Advantages and disadvantages of PETG

Advantages:

  • Exhibits greater toughness than ABS while demonstrating slightly lower flexural strength.
  • Standard-grade PETG can withstand temperatures ranging from 75 to 80 degrees Celsius.
  • Display resistance to acidic and alkaline environments.
  • Feature a transparent base, making it suitable for applications such as lamp manufacturing and electronic components that require visibility.

Disadvantages:

  • More challenging to polish and paint compared to PLA and ABS.

PC (Polycarbonate)

Polycarbonate (PC) is an exceptionally versatile material that finds application across various industries, including automotive, electronics, construction, and healthcare, owing to its outstanding properties, which include high strength and robust resistance to acids, alkalis, chemicals, and elevated temperatures.

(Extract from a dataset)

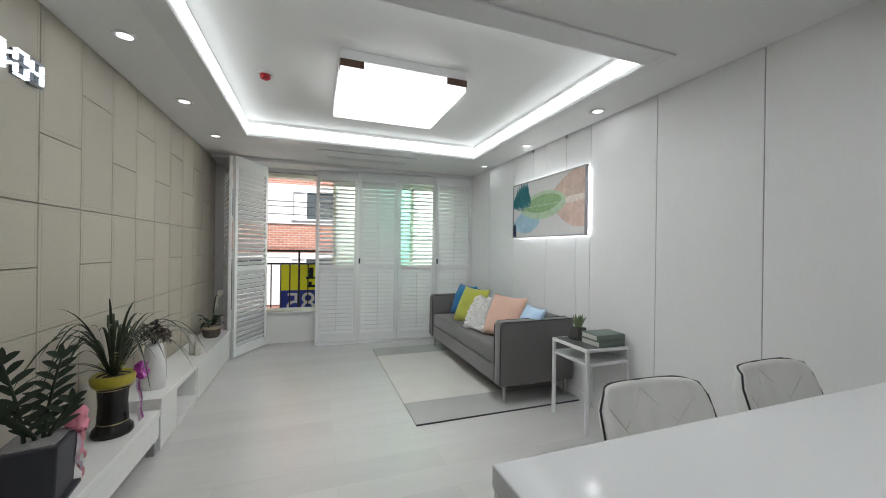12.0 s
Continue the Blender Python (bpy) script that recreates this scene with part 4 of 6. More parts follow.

Advantages and disadvantages of PC

Advantages:

  • Exhibit remarkable toughness and strength, with significant resistance to bending.
  • Capable of withstanding prolonged exposure to temperatures of up to 120 ºC and short-term applications at temperatures reaching 140 ºC.
  • Provide excellent resistance to both acidic and alkaline environments.
  • Transparent in nature, allowing for effective light transmission.

Disadvantages:

  • Require higher processing temperatures than standard filaments, rendering it incompatible with conventional 3D printers.
  • Exhibit a tendency to absorb moisture from the surrounding environment; therefore, it is advisable to store it in a sealed cabinet and subject it to drying before use.